28.      Vorliegend hat der Kläger die in den Monaten Juli, August und September 1994 ausgeführten Lieferungen zunächst buchmäßig als steuerpflichtige inländische Lieferung behandelt. Im November 1994, also etwa zwei Monate nach Ausführung der letzten Lieferung, erfolgte die Umbuchung als steuerfreie innergemeinschaftliche Lieferung und die entsprechende Berücksichtigung in der Umsatzsteuer-Voranmeldung für November 1994. Unter Hinweis darauf, dass die für die Steuerbefreiung erforderlichen Aufzeichnungen nicht laufend und unmittelbar erfolgt seien, versagte das Finanzamt dem Kläger die Steuerbefreiung, obwohl sich das Vorliegen einer innergemeinschaftlichen Lieferung eindeutig feststellen ließ.

29.      Die deutsche Regierung vertritt diesbezüglich die Ansicht, dass die nach nationalem Recht geltenden Anforderungen an den Beleg- und Buchnachweis dem Grundsatz der Verhältnismäßigkeit genügen. Hierdurch werde das Recht auf Steuerbefreiung bei einer innergemeinschaftlichen Lieferung nicht systematisch in Frage gestellt. Die in den §§ 17a ff. UStDV vorgesehene Buchnachweispflicht verfolge einen Zweck, der in Art. 28c Teil A der Sechsten Richtlinie ausdrücklich vorgesehen sei, nämlich den einer zuverlässigen und möglichst einfachen Steuererhebung bzw. einer Bekämpfung von Steuermissbrauch. Nach Auffassung der Bundesregierung sind die §§ 17a bis 17c UStDV zur Verfolgung dieses Zwecks, insbesondere zur Verhinderung des sog. „Mehrwertsteuer-Karusselbetrugs“ auch erforderlich. Dabei sei es unerheblich, ob die Lieferung eine zweifelsfrei innergemeinschaftliche sei oder nicht.

30.      Hierzu ist zunächst festzustellen, dass es vorliegend nicht um die Auslegung der Richtlinienvorgaben im Hinblick auf die in §§ 17a-17c UStDV vorgesehenen Vorgaben selbst geht. Vielmehr ist es die in Ausfüllung dieser Vorschriften ergangene Rechtsprechung und Verwaltungspraxis, wonach die innergemeinschaftliche Lieferung „laufend und unmittelbar“ buchmäßig nachgewiesen werden muss, die hier in Frage steht.
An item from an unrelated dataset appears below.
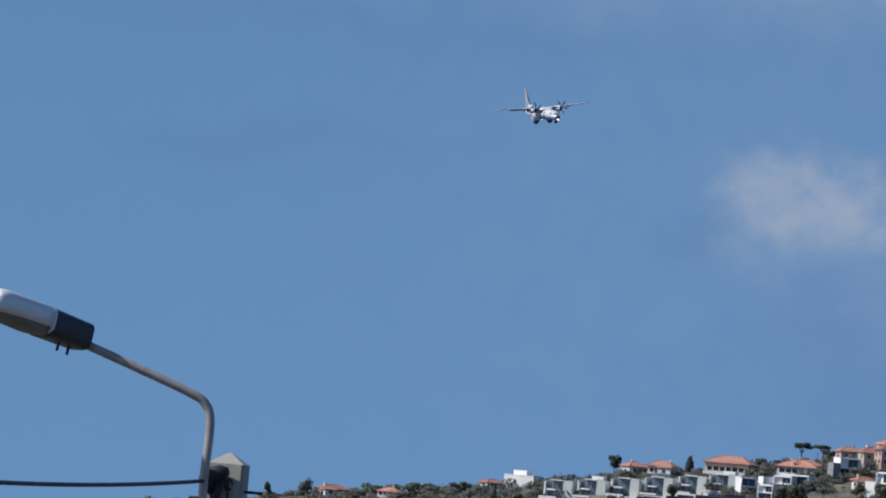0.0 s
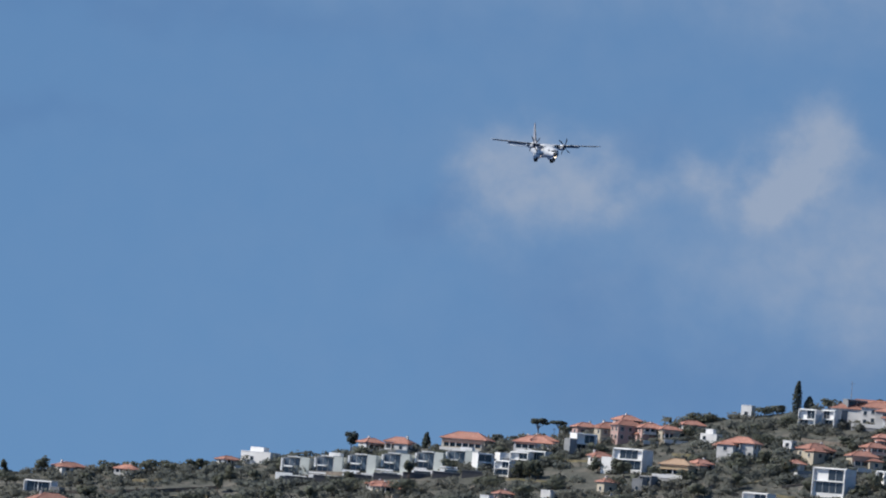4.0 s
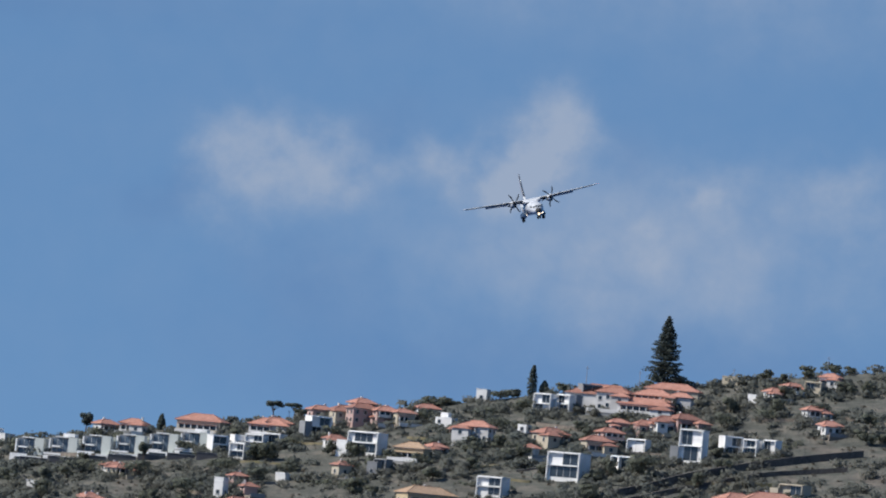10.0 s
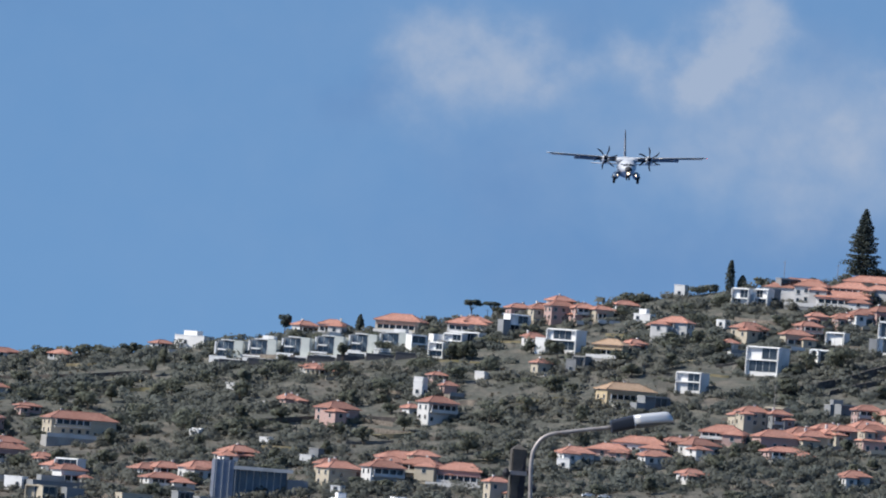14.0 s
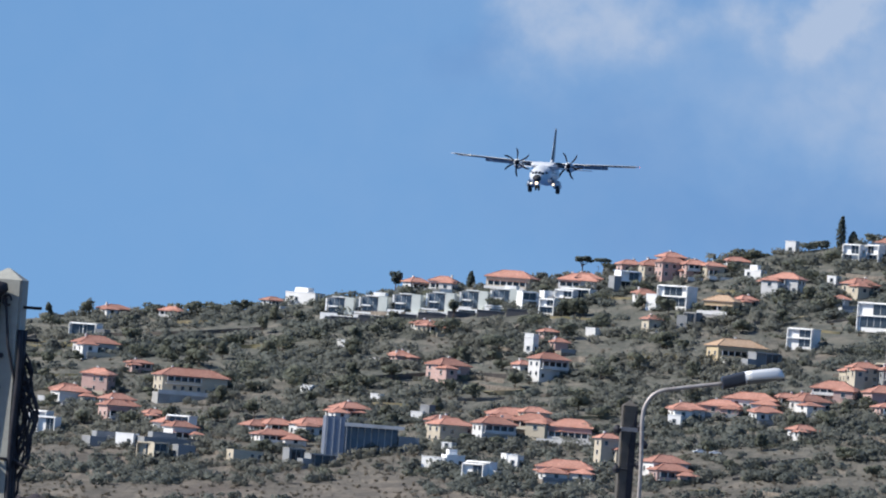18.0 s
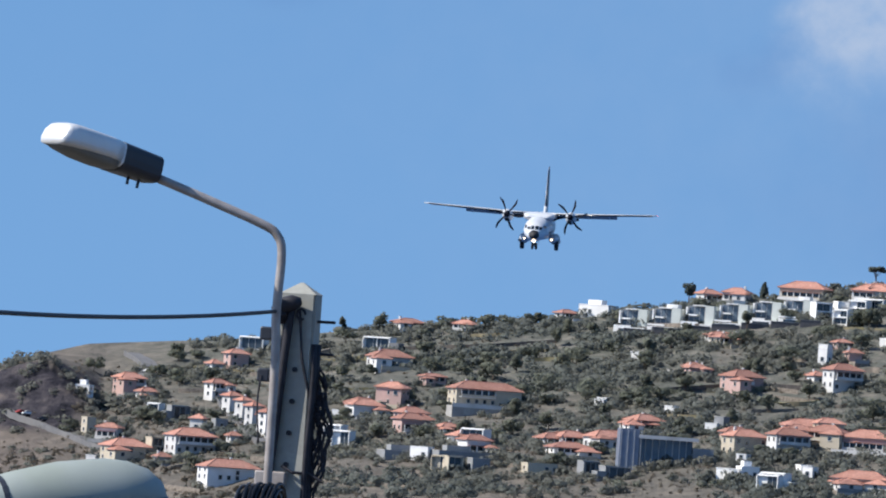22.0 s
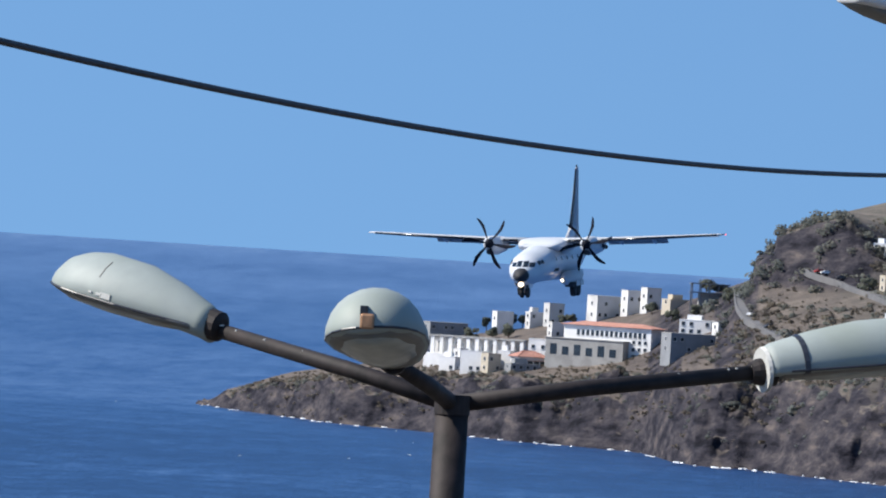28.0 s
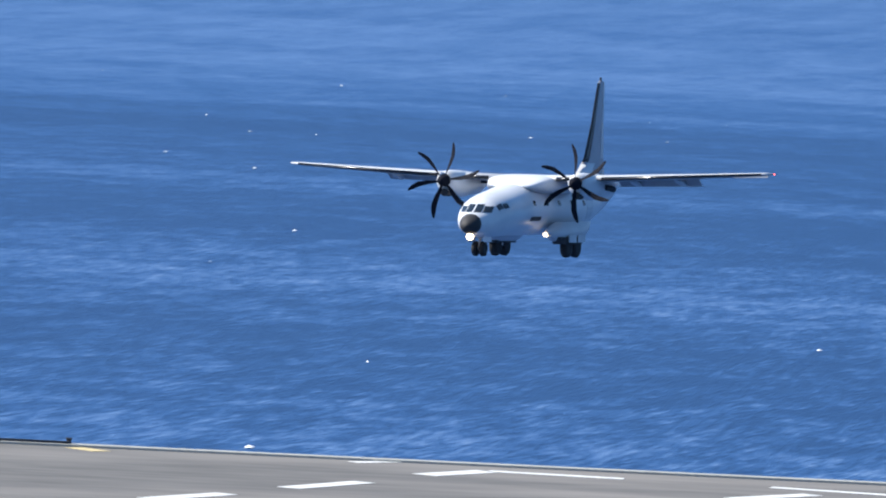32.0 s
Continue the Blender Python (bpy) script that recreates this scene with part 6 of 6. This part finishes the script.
def hedges():
    """Dark hedge lines along the terraces."""
    rnd = random.Random(58)
    places = []
    for k in range(90):
        az = rnd.uniform(-1.1, 8.2)
        low, high = float(cliff_e(az)) + 0.22, float(ridge_e(az)) - 0.06
        el, L, tilt = rnd.uniform(low, high), rnd.uniform(0.15, 0.6), rnd.uniform(-0.02, 0.07)
        n = int(L * 26)
        for i in range(n):
            if rnd.random() < 0.15:
                continue
            d, x, y, z = site(az + L * i / n, el + tilt * i / n + rnd.uniform(-0.006, 0.006))
            places.append((x, y, z, rnd.uniform(0.8, 2.2)))
    scatter("hedge", places, M_LEAF, "dark hedge lines along the terraces", "hedge", 61)


hedges()


def fields():
    for k, (az, el, L, w) in enumerate(((2.55, 0.62, 0.5, 13), (4.2, 0.9, 0.4, 16), (3.1, 0.55, 0.35, 12), (0.4, 0.15, 0.5, 10), (5.3, 0.55, 0.3, 12), (-1.4, 0.5, 0.3, 14), (1.2, 0.75, 0.5, 9), (0.8, 0.9, 0.4, 8), (6.9, 1.3, 0.8, 7))):
        ribbon("field", [(az, el), (az + L / 2, el + 0.02), (az + L, el + 0.05)], w, M_GRASS, "strip of pale dry grass on a terrace", "field", 0.35)
    rnd = random.Random(41)
    for k in range(22):
        az = rnd.uniform(-1.5, 7.8)
        low, high = float(cliff_e(az)) + 0.3, float(ridge_e(az)) - 0.1
        el = rnd.uniform(low, high)
        L = rnd.uniform(0.2, 0.6)
        ribbon("field", [(az, el), (az + L / 2, el + rnd.uniform(0, 0.03)), (az + L, el + rnd.uniform(0, 0.06))], rnd.uniform(3, 8), M_GRASS, "strip of pale dry grass on a terrace", "field", 0.3)


fields()


def mast(az, el, h):
    d, x, y, z = site(az, el)
    h = h * d / 1000
    ob = thing("antenna_mast", x, y, z, 0, "thin grey antenna mast on the ridge", "mast")
    part("pole", tube(bmesh.new(), [(0, 0, -1), (0, 0, h)], [0.16, 0.07], 6), M_GALV, ob)
    part("crossbar", tube(bmesh.new(), [(-0.8, 0, h * 0.9), (0.8, 0, h * 0.9)], 0.05, 6), M_GALV, ob)
    return ob


for a, e, h in ((6.1, 1.97, 3.6), (4.44, 1.66, 1.7), (6.5, 2.0, 2.6), (7.9, 2.22, 2.6), (7.2, 2.1, 2.0), (6.1, 0.95, 3.8), (3.9, 1.5, 1.2), (2.75, 1.33, 1.6)):
    mast(a, e, h)


def car(az, el, turn, material, word):
    d, x, y, z = site(az, el)
    ob = thing("car", x, y, z + 0.62, turn, f"small {word} car parked on the hillside", "car", "parked cars")
    bm = bmesh.new()
    loft(bm, [[(-2.1, s * 0.85, 0.35), (-2.0, s * 0.85, 0.85), (-1.2, s * 0.85, 0.95), (-0.7, s * 0.72, 1.45), (0.7, s * 0.72, 1.45), (1.3, s * 0.85, 0.95), (2.0, s * 0.85, 0.8), (2.1, s * 0.85, 0.35)] for s in (-1, 1)])
    part("body", bm, material, ob)
    part("windscreen", boxed(-1.0, 1.05, -0.82, 0.82, 1.0, 1.32), M_PANE_SHADE, ob)
    for px in (-1.3, 1.3):
        for s in (-0.8, 0.8):
            part("wheel", wheel(px, s, 0.32, 0.32, 0.2), M_TYRE, ob)
    return ob


M_CARW = mat("white_car_paint", (0.75, 0.75, 0.75), 0.3, vary=0.02, bump=0)
M_CARD = mat("dark_car_paint", (0.05, 0.055, 0.065), 0.3, vary=0.02, bump=0)
M_CARR = mat("red_car_paint", (0.35, 0.04, 0.03), 0.3, vary=0.02, bump=0)
for a, e, t, m, word in ((4.76, 0.2, 10, M_CARW, "white"), (4.88, 0.2, 5, M_CARW, "white"), (-2.5, 0.03, 20, M_CARW, "white"), (-2.38, -0.01, 15, M_CARD, "dark"), (-2.2, -0.04, 10, M_CARW, "white"), (-2.55, 0.05, 30, M_CARR, "red"),
                      (-3.05, -0.3, 80, M_CARW, "white"), (-2.9, -0.38, 40, M_CARD, "dark"), (-0.93, 0.15, 60, M_CARW, "white"), (-0.84, 0.08, 60, M_CARD, "dark"), (0.6, -0.02, 0, M_CARW, "white"), (-1.62, 0.44, 45, M_CARW, "white")):
    car(a, e, t, m, word)


# ---- what moves ----
FLIGHT = [
    (0, 54.7, 1923.4, 194.52, -68.6, -1.6, 10.6), (1, 70.3, 1874.7, 189.56, -71.8, -1.3, 9.2), (2, 84.5, 1825.4, 183.01, -75.2, -1.1, 6.8),
    (3, 97.5, 1775.6, 177.99, -77.4, -1.3, 0.5), (4, 110.2, 1726.0, 172.56, -78.4, -1.5, 1.8), (7, 139.1, 1572.7, 158.81, -81.9, -1.1, 16.6),
    (8, 143.3, 1521.0, 155.74, -82.5, -1.3, 17.1), (9, 142.7, 1469.0, 150.02, -86.8, -1.5, 18.3), (10, 139.0, 1417.5, 143.86, -88.9, -0.9, 16.6),
    (11, 133.0, 1366.7, 138.28, -91.4, -0.6, 11.7), (12, 125.2, 1316.9, 132.65, -92.8, -0.6, 8.8), (13, 115.0, 1267.8, 126.33, -93.9, 0.3, 6.0),
    (14, 103.7, 1219.2, 120.62, -92.9, 0.8, 2.3), (15, 92.6, 1170.6, 115.46, -90.8, 0.6, -0.3), (18, 62.2, 1034.3, 102.91, -99.6, -0.6, -0.2),
    (19, 51.3, 986.6, 99.51, -97.7, 0.2, 0.3), (20, 40.0, 939.1, 97.19, -95.6, -0.5, 0.7), (21, 29.2, 890.9, 93.28, -93.4, -1.1, 0.3),
    (22, 18.2, 842.5, 88.51, -95.0, -2.1, 0.6), (23, 7.3, 793.6, 82.64, -95.9, -1.8, -1.2), (24, -3.1, 744.0, 76.68, -95.4, -0.7, -2.0),
    (24.5, -7.7, 718.8, 74.35, -95.5, -0.4, -1.2), (26.5, -27.4, 615.6, 68.45, -98.8, -2.0, 0.4), (27, -32.7, 590.1, 67.19, -98.6, -2.9, 1.6),
    (28, -43.3, 540.7, 63.15, -97.1, -1.9, 3.1), (29.5, -59.3, 464.8, 56.91, -93.4, 1.4, -0.9), (30.5, -69.0, 414.9, 53.55, -95.5, 2.7, -0.6),
    (31, -74.2, 390.6, 52.39, -95.8, 2.7, -1.9), (31.5, -81.9, 379.0, 51.2, -95.8, 2.7, -2.1), (32, -90.1, 375.0, 48.98, -95.9, 1.1, 1.9)]


def motions():
    walk(PLANE, [(t, pose(x, y, z - 0.2, roll, -pitch, yaw)) for t, x, y, z, yaw, pitch, roll in FLIGHT])
    for hub, s in PROPS:
        walk(hub, [(0.1 * k, pose(3.35, s * 3.5, 3.72, 47.0 * k + (20 if s > 0 else 0), 0, 0)) for k in range(321)])


motions()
31.      Wie sich aus Art. 22 Abs. 8 und Art. 28c Teil A der Sechsten Richtlinie ergibt, ist es legitim, dass die Mitgliedstaaten einen zeitnahen Nachweis fordern, um eine genaue Erhebung der Steuer sicherzustellen und Steuerhinterziehungen zu verhindern.(14) Die Mitgliedstaaten können nämlich einen angemessenen Schutz gegen die Gefährdung des Steueraufkommens vorsehen, wobei es ihnen auch offen steht, formelle Anforderungen einschließlich bestimmter Verpflichtungen in zeitlicher Hinsicht vorzusehen, um Steuerhinterziehungen oder einem Mehrwertsteuer-Karusselbetrug entgegenzuwirken.

32.      Ob dabei möglicherweise auch die gesetzliche Vorgabe konkreter Fristen für die Führung eines Beleg- und Buchnachweises zu dem Zweck der Ermöglichung einer effektiven Steuererhebung einerseits und der Gewährleistung von Rechtssicherheit andererseits möglich sind, kann vorliegend dahinstehen.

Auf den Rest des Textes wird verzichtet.